Na época, Trump afirmou que a Força Quds era o “principal mecanismo do Irã para cultivar e apoiar” grupos terroristas no Oriente Médio.
O governo iraniano negou, por sua vez, em diversas ocasiões apoiar organizações criminosas — e acusa os EUA de serem os culpados pelas turbulências que abalam atualmente o Oriente Médio .
Em janeiro de 2020, os EUA assassinaram o então comandante-chefe da Força Quds, o influente general iraniano Qasem Soleimani, em um ataque preciso e direcionado com drones.
O assassinato de Soleimani foi um duro golpe para o regime do aiatolá Ali Khamenei, que respondeu com ataques às bases americanas no vizinho Iraque, aumentando a tensão militar entre os dois países.
Soleimani foi substituído pelo general Esmail Qaani, de 66 anos, que é o atual líder da Força Quds.
Mohamed Reza Zahedi
O assassinato de Zahedi é o de maior escalão na Força Quds e na Guarda Revolucionária desde o de Soleimani em 2020.
O general desempenhou um papel fundamental ao ser o principal interlocutor entre o Irã e o Hezbollah, a organização político-militar libanesa considerada terrorista pela União Europeia, pelos EUA e parte da comunidade internacional.
Nascido em 2 de novembro de 1960, ele ingressou na Guarda Revolucionária em 1980, durante a guerra Irã-Iraque (1980-1988), da qual participou ativamente.
Ele comandou a 44ª Divisão Qamar Bani Hashem entre 1983 e 1986, e a 14ª Divisão Imam Hussein até 1991.

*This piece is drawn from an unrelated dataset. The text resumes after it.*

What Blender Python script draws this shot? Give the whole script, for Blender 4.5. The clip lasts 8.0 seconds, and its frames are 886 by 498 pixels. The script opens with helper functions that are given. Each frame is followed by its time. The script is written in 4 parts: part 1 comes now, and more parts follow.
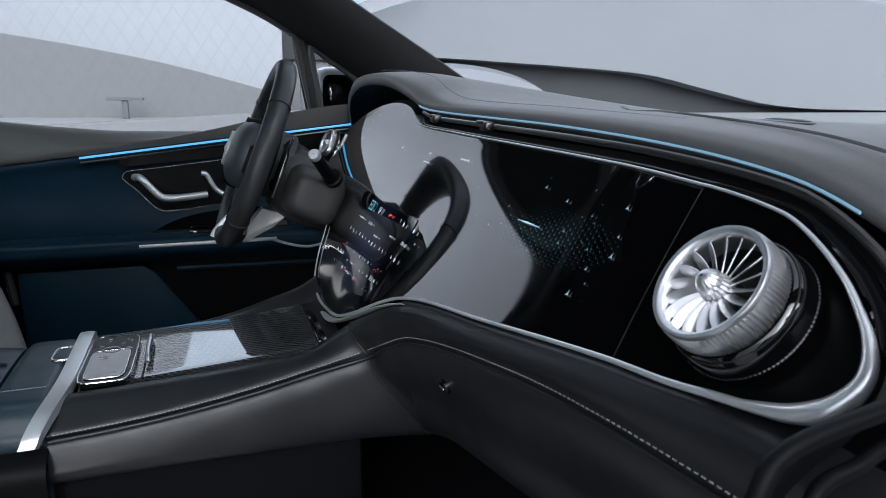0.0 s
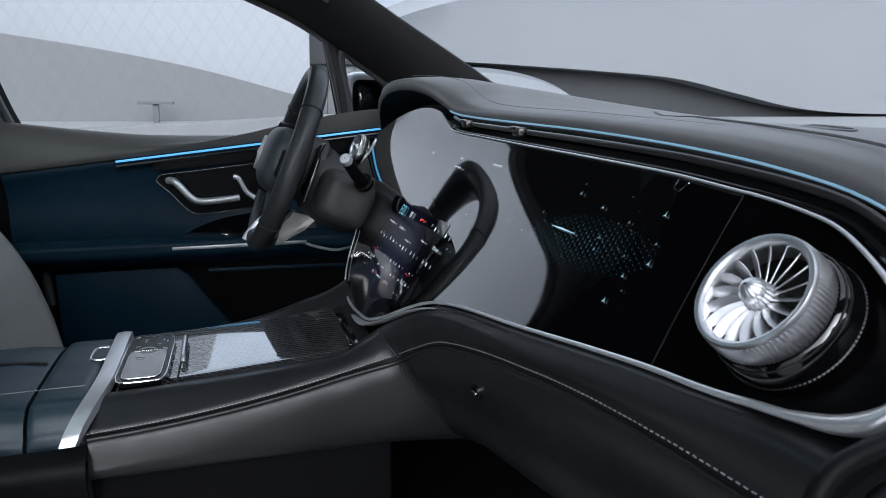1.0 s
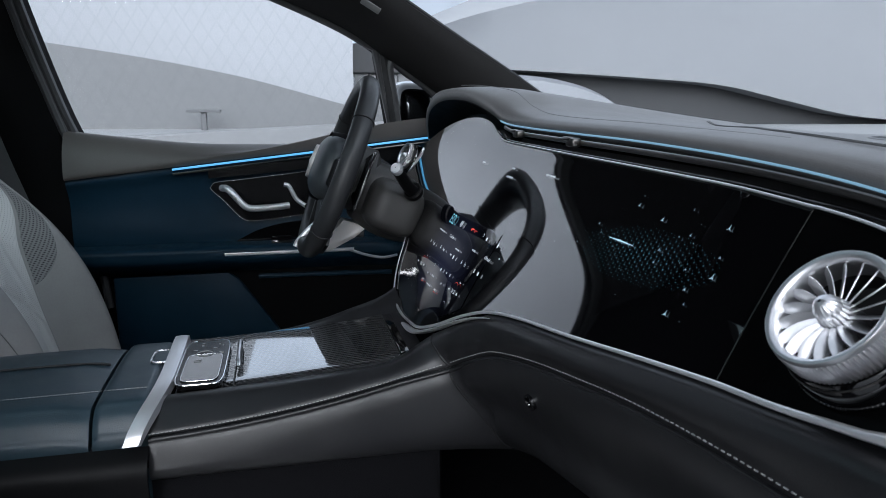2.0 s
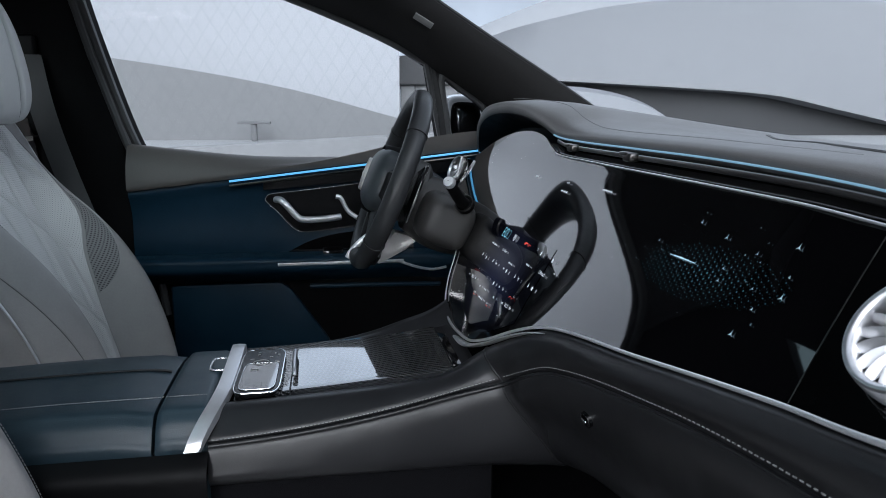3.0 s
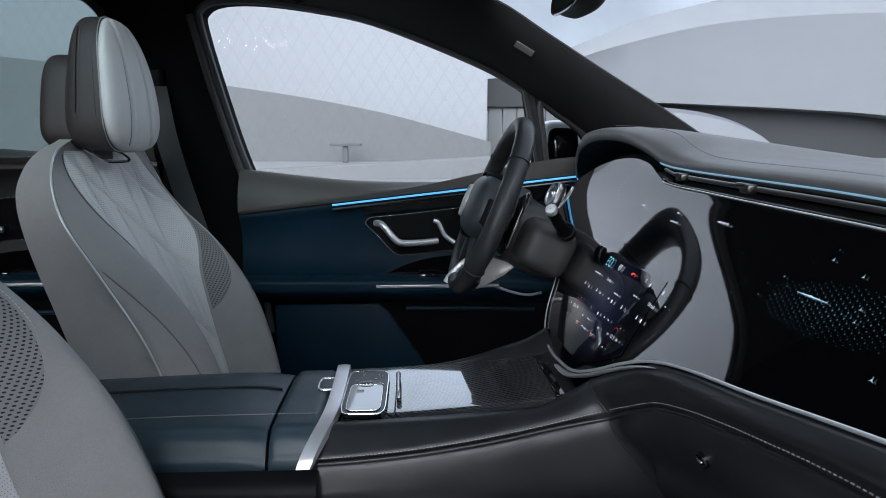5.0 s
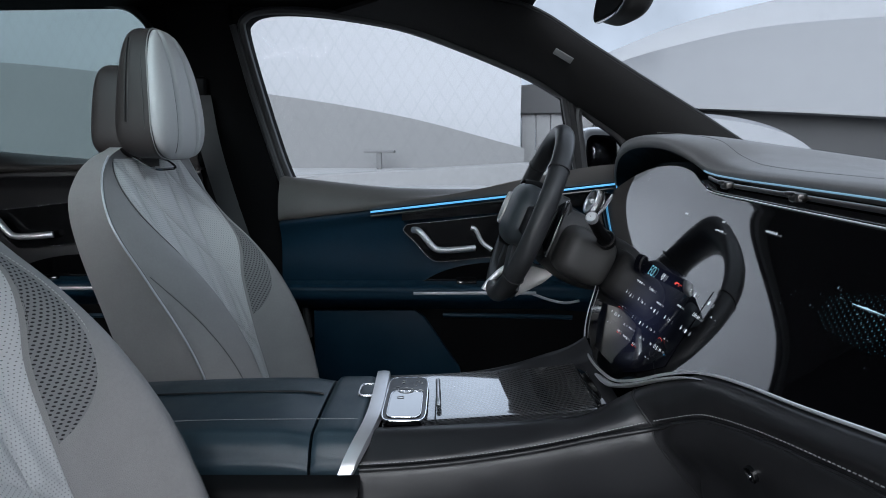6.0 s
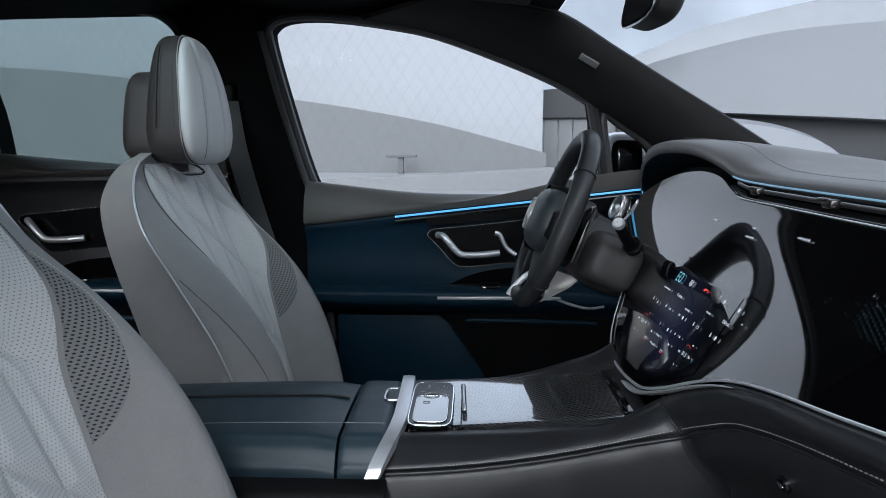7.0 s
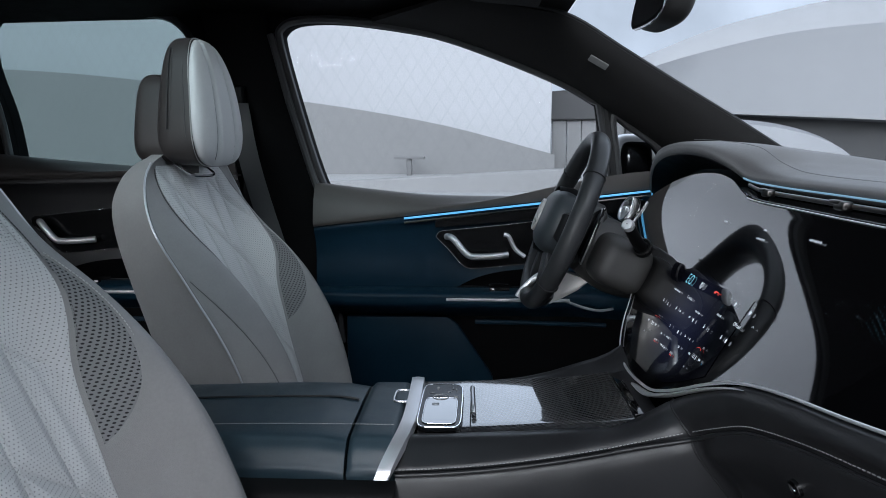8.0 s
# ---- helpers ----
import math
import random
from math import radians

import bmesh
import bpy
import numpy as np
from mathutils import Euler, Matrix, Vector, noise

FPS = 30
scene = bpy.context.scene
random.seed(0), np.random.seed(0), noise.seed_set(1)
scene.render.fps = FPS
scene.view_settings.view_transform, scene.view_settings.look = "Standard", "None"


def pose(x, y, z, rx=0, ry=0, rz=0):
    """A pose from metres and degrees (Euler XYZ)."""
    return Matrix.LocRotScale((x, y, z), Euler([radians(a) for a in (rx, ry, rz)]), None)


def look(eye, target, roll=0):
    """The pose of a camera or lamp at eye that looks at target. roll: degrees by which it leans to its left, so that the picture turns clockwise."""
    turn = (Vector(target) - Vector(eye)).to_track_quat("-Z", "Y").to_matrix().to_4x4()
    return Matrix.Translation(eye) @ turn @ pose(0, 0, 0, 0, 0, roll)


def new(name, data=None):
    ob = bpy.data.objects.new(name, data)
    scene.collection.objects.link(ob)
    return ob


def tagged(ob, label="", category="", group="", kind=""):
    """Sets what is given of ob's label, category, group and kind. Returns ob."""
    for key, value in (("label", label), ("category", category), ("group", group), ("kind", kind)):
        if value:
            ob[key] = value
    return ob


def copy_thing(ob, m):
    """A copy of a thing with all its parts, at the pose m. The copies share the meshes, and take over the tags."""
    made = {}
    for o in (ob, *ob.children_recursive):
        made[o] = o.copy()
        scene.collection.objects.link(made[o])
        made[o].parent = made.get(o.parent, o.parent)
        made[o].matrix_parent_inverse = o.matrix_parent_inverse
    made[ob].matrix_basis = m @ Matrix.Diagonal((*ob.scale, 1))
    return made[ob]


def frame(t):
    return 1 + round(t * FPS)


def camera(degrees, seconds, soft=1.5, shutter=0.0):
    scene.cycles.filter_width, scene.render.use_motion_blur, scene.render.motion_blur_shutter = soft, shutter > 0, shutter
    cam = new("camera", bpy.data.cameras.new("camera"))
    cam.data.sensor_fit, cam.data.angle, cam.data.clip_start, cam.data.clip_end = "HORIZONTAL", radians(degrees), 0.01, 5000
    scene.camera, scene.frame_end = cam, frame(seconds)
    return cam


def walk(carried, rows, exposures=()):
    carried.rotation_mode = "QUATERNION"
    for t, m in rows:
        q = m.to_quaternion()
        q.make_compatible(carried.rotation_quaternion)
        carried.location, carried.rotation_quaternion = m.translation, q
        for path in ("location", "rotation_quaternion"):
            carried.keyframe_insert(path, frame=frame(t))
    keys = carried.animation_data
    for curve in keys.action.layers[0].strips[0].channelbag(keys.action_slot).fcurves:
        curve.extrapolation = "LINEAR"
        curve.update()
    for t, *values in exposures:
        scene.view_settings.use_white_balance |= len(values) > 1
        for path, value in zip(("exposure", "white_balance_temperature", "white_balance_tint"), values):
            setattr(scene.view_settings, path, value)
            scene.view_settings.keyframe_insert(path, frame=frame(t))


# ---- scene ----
cam = camera(66.38, 8.0, soft=0.9)
cam.data.dof.use_dof, cam.data.dof.focus_distance, cam.data.dof.aperture_fstop = True, 1.0, 22.0
ROWS = [
    (0.0, -0.262, -0.9262, 1.1203, -18.652, -12.619, -0.246),
    (0.5, -0.2649, -0.9264, 1.1212, -18.032, -12.557, -0.217),
    (1.0, -0.2716, -0.9261, 1.1222, -16.557, -12.309, -0.239),
    (1.5, -0.2798, -0.9265, 1.1241, -14.917, -12.053, -0.206),
    (3.0, -0.3014, -0.9268, 1.1303, -9.407, -10.793, -0.034),
    (3.5, -0.3086, -0.9278, 1.1334, -7.576, -10.361, -0.047),
    (4.0, -0.3194, -0.9282, 1.1361, -5.677, -9.892, -0.139),
    (4.5, -0.325, -0.9297, 1.1384, -3.876, -9.39, -0.059),
    (6.0, -0.3425, -0.933, 1.1424, 0.552, -8.449, 0.09),
    (6.5, -0.3462, -0.9342, 1.1427, 1.58, -8.231, 0.069),
    (7.0, -0.35, -0.9348, 1.1435, 2.352, -8.056, 0.088),
    (7.5, -0.3516, -0.9353, 1.1441, 2.792, -7.992, 0.094),
    (8.0, -0.3517, -0.9356, 1.1439, 3.045, -7.926, 0.113),
]
walk(cam, [(t, pose(x, y, z, 90 + pitch, roll, yaw)) for t, x, y, z, yaw, pitch, roll in ROWS], [(0.0, 0.0, 5900, 9), (8.0, 0.0, 5900, 9)])

# ---- light ----
world = bpy.data.worlds.new("sky")
scene.world = world
world.use_nodes = True
wn = world.node_tree
bg = wn.nodes["Background"]
sky = wn.nodes.new("ShaderNodeTexSky")
sky.sky_type, sky.sun_disc = "NISHITA", False
SUN_EL, SUN_AZ = radians(24), radians(182)
sky.sun_elevation, sky.sun_rotation = SUN_EL, SUN_AZ
sky.dust_density, sky.ozone_density = 3.0, 2.0
grey = wn.nodes.new("ShaderNodeHueSaturation")
grey.inputs["Saturation"].default_value = 0.15
wn.links.new(sky.outputs[0], grey.inputs["Color"])
wn.links.new(grey.outputs[0], bg.inputs["Color"])
bg.inputs["Strength"].default_value = 0.41

sun_lamp = bpy.data.lights.new("sun", "SUN")
sun_lamp.energy, sun_lamp.angle, sun_lamp.color = 1.2, radians(50), (1.0, 0.98, 0.96)
sun = new("sun", sun_lamp)
sun_dir = Vector((math.sin(SUN_AZ) * math.cos(SUN_EL), math.cos(SUN_AZ) * math.cos(SUN_EL), math.sin(SUN_EL)))
sun.matrix_world = look(sun_dir * 50, (0, 0, 0))

# ---- materials ----


def material(name, base, rough=0.5, metal=0.0, vary=0.0, vscale=30.0, bump=0.0, bscale=400.0, coat=0.0, glow=None, power=0.0, spec=0.5, grain="noise"):
    """A principled material with a two-scale colour variation and a fine relief."""
    m = bpy.data.materials.new(name)
    m.use_nodes = True
    t = m.node_tree
    p = t.nodes["Principled BSDF"]
    p.inputs["Base Color"].default_value = (*base, 1)
    p.inputs["Roughness"].default_value, p.inputs["Metallic"].default_value = rough, metal
    p.inputs["Coat Weight"].default_value, p.inputs["Coat Roughness"].default_value = coat, 0.03
    p.inputs["Specular IOR Level"].default_value = spec
    if glow:
        p.inputs["Emission Color"].default_value, p.inputs["Emission Strength"].default_value = (*glow, 1), power
    co = t.nodes.new("ShaderNodeTexCoord")
    if vary:
        n1, n2 = t.nodes.new("ShaderNodeTexNoise"), t.nodes.new("ShaderNodeTexNoise")
        n1.inputs["Scale"].default_value, n2.inputs["Scale"].default_value = vscale, vscale * 9
        n1.inputs["Detail"].default_value = n2.inputs["Detail"].default_value = 4
        add = t.nodes.new("ShaderNodeMath")
        add.operation = "ADD"
        ramp = t.nodes.new("ShaderNodeMapRange")
        ramp.inputs["From Min"].default_value, ramp.inputs["From Max"].default_value = 0.6, 1.4
        ramp.inputs["To Min"].default_value, ramp.inputs["To Max"].default_value = 1 - vary, 1 + vary
        mul = t.nodes.new("ShaderNodeVectorMath")
        mul.operation = "MULTIPLY"
        mul.inputs[0].default_value = base
        for n in (n1, n2):
            t.links.new(co.outputs["Object"], n.inputs["Vector"])
        t.links.new(n1.outputs[0], add.inputs[0])
        t.links.new(n2.outputs[0], add.inputs[1])
        t.links.new(add.outputs[0], ramp.inputs["Value"])
        t.links.new(ramp.outputs[0], mul.inputs[1])
        t.links.new(mul.outputs[0], p.inputs["Base Color"])
        r2 = t.nodes.new("ShaderNodeMapRange")
        r2.inputs["From Min"].default_value, r2.inputs["From Max"].default_value = 0.3, 0.7
        r2.inputs["To Min"].default_value, r2.inputs["To Max"].default_value = max(rough - 0.12 * min(1, vary * 5), 0.02), min(rough + 0.1 * min(1, vary * 5), 1)
        t.links.new(n1.outputs[0], r2.inputs["Value"])
        t.links.new(r2.outputs[0], p.inputs["Roughness"])
    if bump:
        b = t.nodes.new("ShaderNodeBump")
        b.inputs["Strength"].default_value, b.inputs["Distance"].default_value = bump, 0.0012
        if grain == "leather":
            v = t.nodes.new("ShaderNodeTexVoronoi")
            v.feature = "DISTANCE_TO_EDGE"
            v.inputs["Scale"].default_value = bscale
            r = t.nodes.new("ShaderNodeMapRange")
            r.inputs["From Max"].default_value = 0.25
            t.links.new(co.outputs["Object"], v.inputs["Vector"])
            t.links.new(v.outputs["Distance"], r.inputs["Value"])
            t.links.new(r.outputs[0], b.inputs["Height"])
        else:
            v = t.nodes.new("ShaderNodeTexNoise")
            v.inputs["Scale"].default_value, v.inputs["Detail"].default_value = bscale, 3
            t.links.new(co.outputs["Object"], v.inputs["Vector"])
            t.links.new(v.outputs[0], b.inputs["Height"])
        t.links.new(b.outputs[0], p.inputs["Normal"])
    return m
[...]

Entre 1998 e 2002, comandou pela primeira vez a Força Quds no Líbano, onde prestou todo tipo de assistência ao Hezbollah.
Mais tarde, entre 2005 e 2008, liderou as forças terrestres do Corpo da Guarda Revolucionária Islâmica — e foi responsável pela base Thar-Allah em Teerã, encarregada da segurança na capital iraniana.
Em 2008, Zahedi regressou à Força Quds e, até seu assassinato na segunda-feira, esteve à frente desta organização na Síria e no Líbano.
De acordo com especialistas, ele desempenhou um papel crucial no fornecimento de armas e conhecimentos técnicos ao Hezbollah, assim como na coordenação de operações contra as forças israelenses no sul do Líbano.
Além disso, coordenava a ajuda militar que o braço estrangeiro do Exército iraniano presta ao regime de Bashar al Assad — e liderava a Unidade 18000 do Corpo da Guarda Revolucionária Islâmica, que opera na Síria em colaboração com o Exército local para contrabandear armas, munições e equipamento militar.
Desde 2010, Zahedi estava na lista de terroristas e seus financiadores sujeitos a sanções do Departamento do Tesouro americano por atuar como um “link com o Hezbollah e os serviços de inteligência sírios” e “garantir o envio de armas” para a organização islâmica radical do Líbano.